Start of Material
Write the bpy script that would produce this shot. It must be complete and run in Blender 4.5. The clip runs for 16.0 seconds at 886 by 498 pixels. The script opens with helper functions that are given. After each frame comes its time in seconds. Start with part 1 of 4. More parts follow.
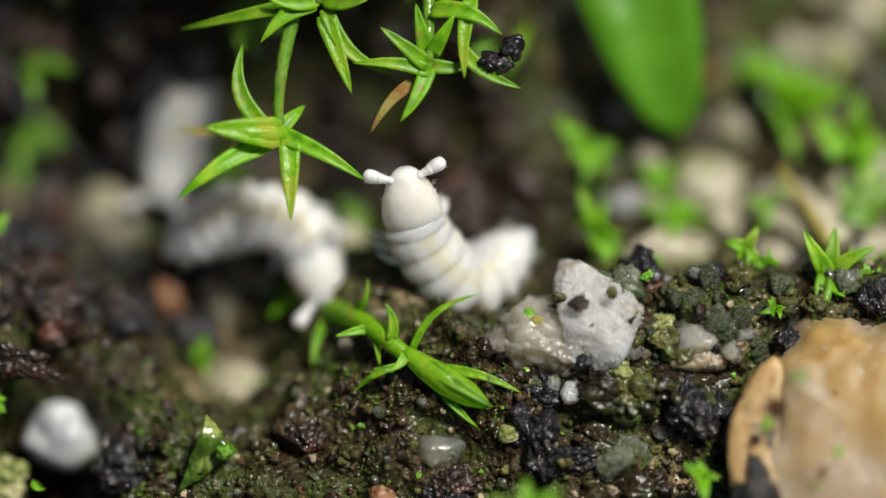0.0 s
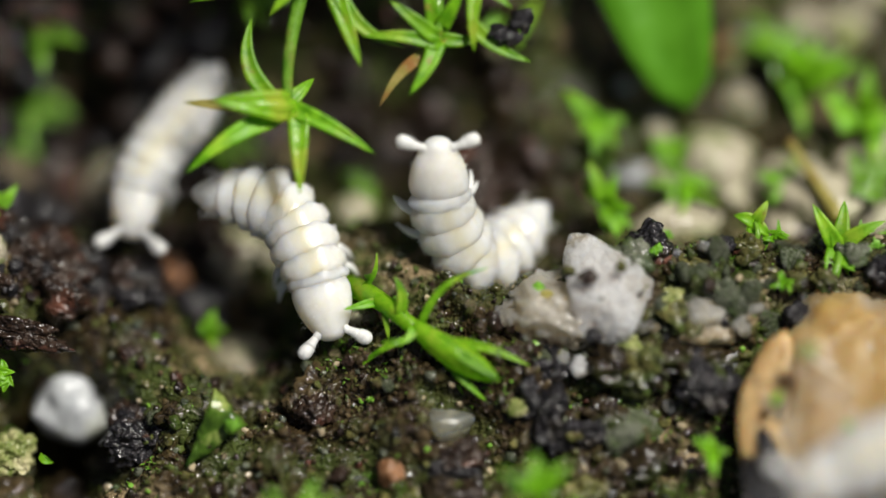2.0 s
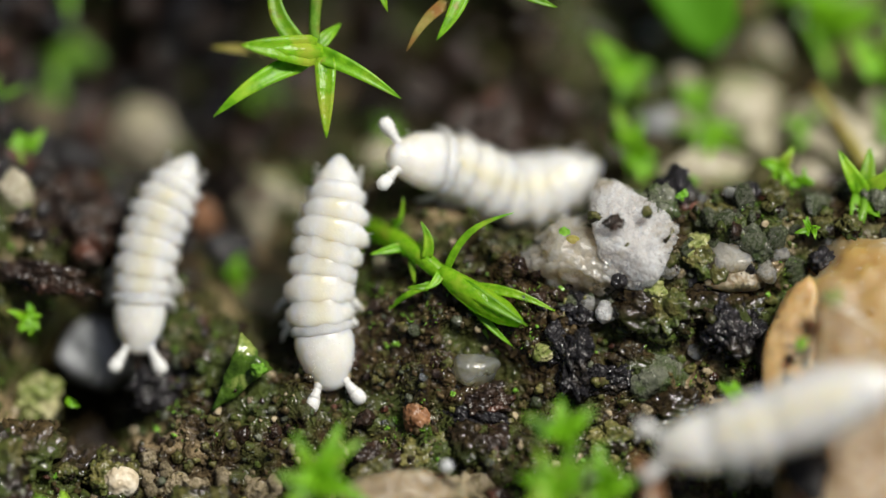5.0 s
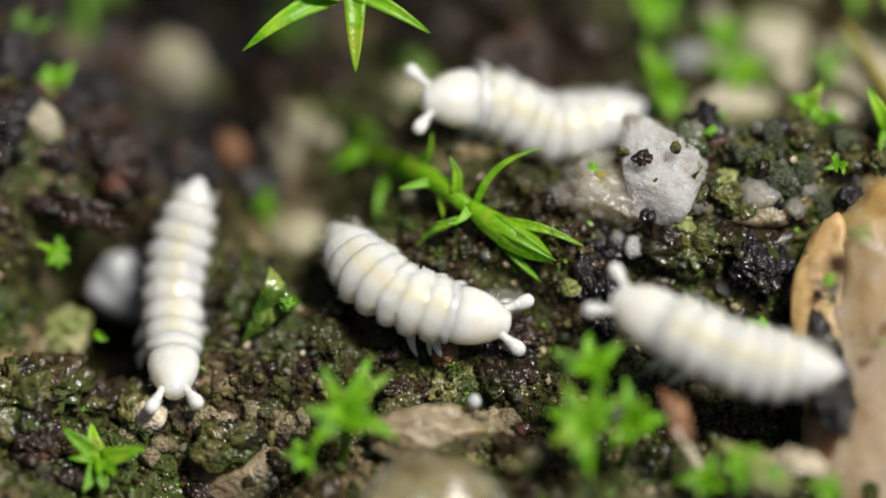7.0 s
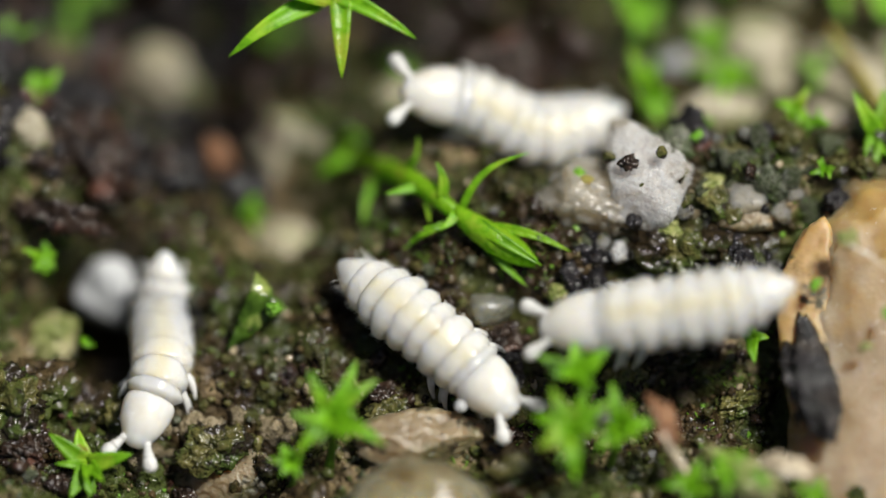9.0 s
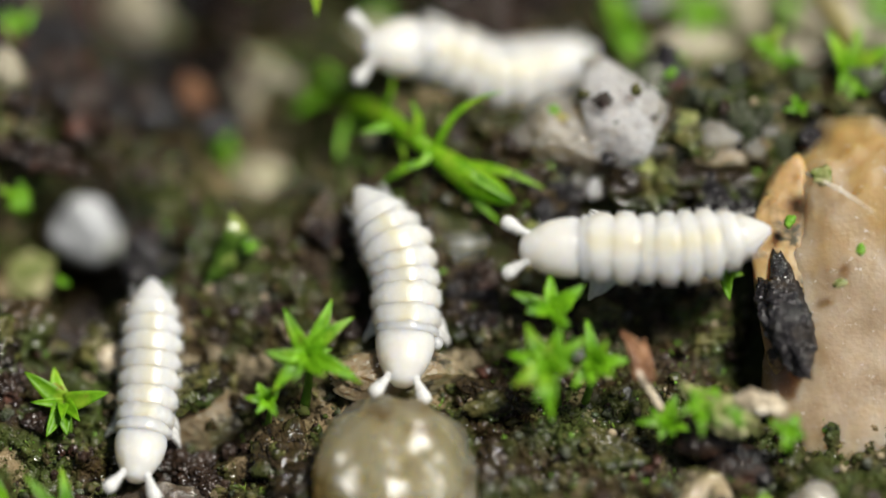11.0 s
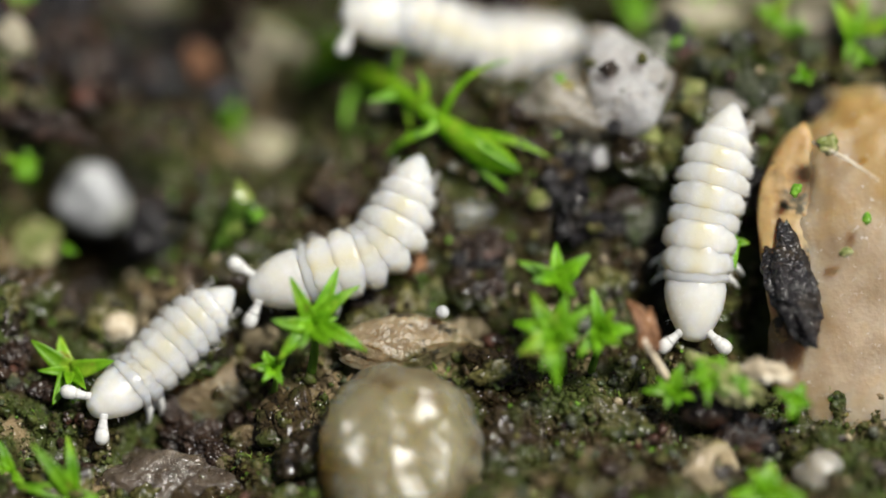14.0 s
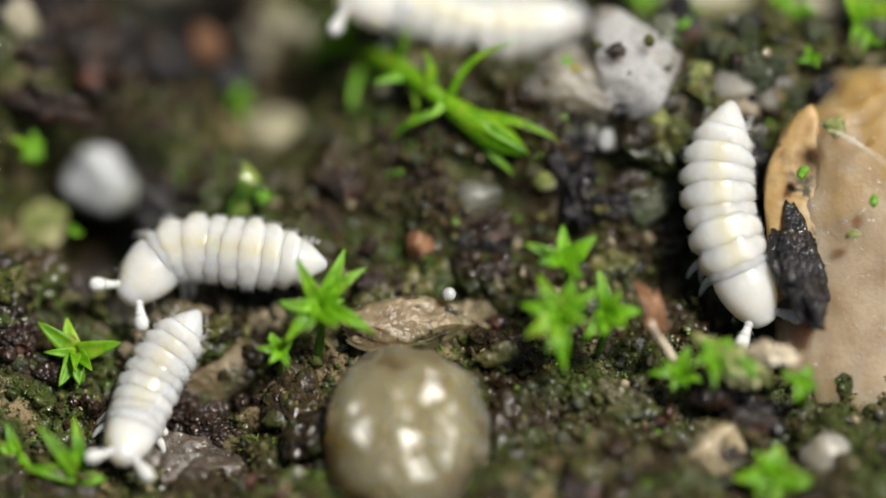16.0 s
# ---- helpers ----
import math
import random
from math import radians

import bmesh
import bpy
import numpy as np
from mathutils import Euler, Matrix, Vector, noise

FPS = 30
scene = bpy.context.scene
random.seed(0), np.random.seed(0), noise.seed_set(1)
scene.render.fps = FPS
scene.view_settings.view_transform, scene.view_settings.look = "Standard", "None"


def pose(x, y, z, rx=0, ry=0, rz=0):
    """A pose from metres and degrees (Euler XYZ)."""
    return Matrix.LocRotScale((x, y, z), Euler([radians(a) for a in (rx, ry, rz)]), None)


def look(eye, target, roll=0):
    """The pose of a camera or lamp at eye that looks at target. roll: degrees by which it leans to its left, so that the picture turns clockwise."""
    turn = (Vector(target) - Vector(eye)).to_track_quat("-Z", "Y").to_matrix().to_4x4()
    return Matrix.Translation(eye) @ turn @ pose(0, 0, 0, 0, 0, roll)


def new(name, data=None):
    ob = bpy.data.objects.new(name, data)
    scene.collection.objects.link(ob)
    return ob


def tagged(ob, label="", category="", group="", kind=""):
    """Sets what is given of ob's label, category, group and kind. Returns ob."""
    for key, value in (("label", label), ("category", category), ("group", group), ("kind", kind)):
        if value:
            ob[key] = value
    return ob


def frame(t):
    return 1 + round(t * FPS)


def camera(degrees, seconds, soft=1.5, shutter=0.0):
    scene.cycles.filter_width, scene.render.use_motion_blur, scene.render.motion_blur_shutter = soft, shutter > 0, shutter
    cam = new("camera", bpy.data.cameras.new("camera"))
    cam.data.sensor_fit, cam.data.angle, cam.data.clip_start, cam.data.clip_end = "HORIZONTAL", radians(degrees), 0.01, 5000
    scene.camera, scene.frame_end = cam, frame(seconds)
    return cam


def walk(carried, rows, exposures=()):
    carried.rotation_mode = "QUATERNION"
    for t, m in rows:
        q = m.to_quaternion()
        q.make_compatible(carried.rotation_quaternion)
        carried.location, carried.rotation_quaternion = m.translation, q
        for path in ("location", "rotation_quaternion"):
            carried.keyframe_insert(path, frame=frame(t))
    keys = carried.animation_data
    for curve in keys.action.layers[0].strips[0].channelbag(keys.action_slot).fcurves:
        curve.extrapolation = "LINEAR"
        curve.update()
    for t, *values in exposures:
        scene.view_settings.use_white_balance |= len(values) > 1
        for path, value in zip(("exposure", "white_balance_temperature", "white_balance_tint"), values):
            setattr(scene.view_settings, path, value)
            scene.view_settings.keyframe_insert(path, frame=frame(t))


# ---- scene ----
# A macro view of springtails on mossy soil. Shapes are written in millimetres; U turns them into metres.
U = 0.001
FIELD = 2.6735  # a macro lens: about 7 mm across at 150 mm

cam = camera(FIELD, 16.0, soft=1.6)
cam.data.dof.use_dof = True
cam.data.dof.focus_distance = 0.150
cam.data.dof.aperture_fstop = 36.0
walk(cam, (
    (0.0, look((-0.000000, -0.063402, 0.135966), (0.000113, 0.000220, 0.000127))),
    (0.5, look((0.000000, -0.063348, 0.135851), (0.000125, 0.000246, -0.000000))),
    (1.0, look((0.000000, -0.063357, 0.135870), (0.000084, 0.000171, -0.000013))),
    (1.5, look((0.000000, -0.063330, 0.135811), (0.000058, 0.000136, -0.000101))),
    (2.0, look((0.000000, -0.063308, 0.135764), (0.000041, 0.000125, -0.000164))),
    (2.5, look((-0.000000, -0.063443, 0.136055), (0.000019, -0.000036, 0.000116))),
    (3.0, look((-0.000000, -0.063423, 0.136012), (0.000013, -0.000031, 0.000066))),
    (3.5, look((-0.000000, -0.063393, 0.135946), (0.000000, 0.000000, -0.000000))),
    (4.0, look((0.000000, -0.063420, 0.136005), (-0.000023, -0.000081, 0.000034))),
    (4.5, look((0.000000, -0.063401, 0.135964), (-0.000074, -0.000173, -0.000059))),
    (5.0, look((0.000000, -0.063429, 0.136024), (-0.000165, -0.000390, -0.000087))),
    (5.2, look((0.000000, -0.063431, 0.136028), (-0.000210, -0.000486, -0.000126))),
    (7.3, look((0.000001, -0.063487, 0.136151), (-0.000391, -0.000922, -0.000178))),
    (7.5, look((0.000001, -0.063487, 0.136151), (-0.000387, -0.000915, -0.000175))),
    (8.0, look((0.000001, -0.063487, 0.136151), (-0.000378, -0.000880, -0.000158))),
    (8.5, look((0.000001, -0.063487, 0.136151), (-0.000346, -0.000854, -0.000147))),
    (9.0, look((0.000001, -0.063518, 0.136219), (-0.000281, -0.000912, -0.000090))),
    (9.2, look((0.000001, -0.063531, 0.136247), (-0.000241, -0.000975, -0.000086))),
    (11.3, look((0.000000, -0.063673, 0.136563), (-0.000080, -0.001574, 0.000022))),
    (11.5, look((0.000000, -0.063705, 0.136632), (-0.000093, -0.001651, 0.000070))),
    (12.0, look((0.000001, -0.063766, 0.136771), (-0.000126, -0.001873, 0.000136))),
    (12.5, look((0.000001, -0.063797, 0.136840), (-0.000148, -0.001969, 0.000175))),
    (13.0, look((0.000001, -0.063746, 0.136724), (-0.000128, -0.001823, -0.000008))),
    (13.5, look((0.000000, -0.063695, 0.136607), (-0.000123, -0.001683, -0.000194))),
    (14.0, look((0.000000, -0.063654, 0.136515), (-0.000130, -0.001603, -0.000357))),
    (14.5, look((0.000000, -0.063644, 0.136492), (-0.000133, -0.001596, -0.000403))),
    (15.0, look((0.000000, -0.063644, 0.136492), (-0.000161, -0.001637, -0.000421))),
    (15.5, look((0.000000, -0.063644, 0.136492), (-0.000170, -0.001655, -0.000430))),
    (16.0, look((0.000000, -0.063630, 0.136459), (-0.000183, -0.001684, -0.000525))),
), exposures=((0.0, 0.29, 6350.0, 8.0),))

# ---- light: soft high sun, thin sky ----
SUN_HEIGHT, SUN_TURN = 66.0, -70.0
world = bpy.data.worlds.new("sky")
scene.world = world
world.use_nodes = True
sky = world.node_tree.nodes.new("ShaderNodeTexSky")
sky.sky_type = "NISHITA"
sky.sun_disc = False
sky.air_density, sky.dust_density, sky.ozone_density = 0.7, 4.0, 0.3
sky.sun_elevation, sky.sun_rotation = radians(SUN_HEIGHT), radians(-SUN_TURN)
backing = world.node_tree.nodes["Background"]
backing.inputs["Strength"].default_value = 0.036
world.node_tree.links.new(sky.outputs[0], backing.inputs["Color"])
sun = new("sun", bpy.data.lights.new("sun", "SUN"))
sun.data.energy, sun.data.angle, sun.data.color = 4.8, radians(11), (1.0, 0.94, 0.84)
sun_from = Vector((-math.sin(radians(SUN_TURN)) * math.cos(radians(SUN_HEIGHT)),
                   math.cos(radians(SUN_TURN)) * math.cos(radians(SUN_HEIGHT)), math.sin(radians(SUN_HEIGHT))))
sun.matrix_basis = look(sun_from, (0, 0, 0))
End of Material
> The request
Exactly as they appear, print the lines of the listing above from its first line through the line that contains "turn = (Vector(target)", minus the pictures.

> Finished answer
Write the bpy script that would produce this shot. It must be complete and run in Blender 4.5. The clip runs for 16.0 seconds at 886 by 498 pixels. The script opens with helper functions that are given. After each frame comes its time in seconds. Start with part 1 of 4. More parts follow.
0.0 s
2.0 s
5.0 s
7.0 s
9.0 s
11.0 s
14.0 s
16.0 s
# ---- helpers ----
import math
import random
from math import radians

import bmesh
import bpy
import numpy as np
from mathutils import Euler, Matrix, Vector, noise

FPS = 30
scene = bpy.context.scene
random.seed(0), np.random.seed(0), noise.seed_set(1)
scene.render.fps = FPS
scene.view_settings.view_transform, scene.view_settings.look = "Standard", "None"


def pose(x, y, z, rx=0, ry=0, rz=0):
    """A pose from metres and degrees (Euler XYZ)."""
    return Matrix.LocRotScale((x, y, z), Euler([radians(a) for a in (rx, ry, rz)]), None)


def look(eye, target, roll=0):
    """The pose of a camera or lamp at eye that looks at target. roll: degrees by which it leans to its left, so that the picture turns clockwise."""
    turn = (Vector(target) - Vector(eye)).to_track_quat("-Z", "Y").to_matrix().to_4x4()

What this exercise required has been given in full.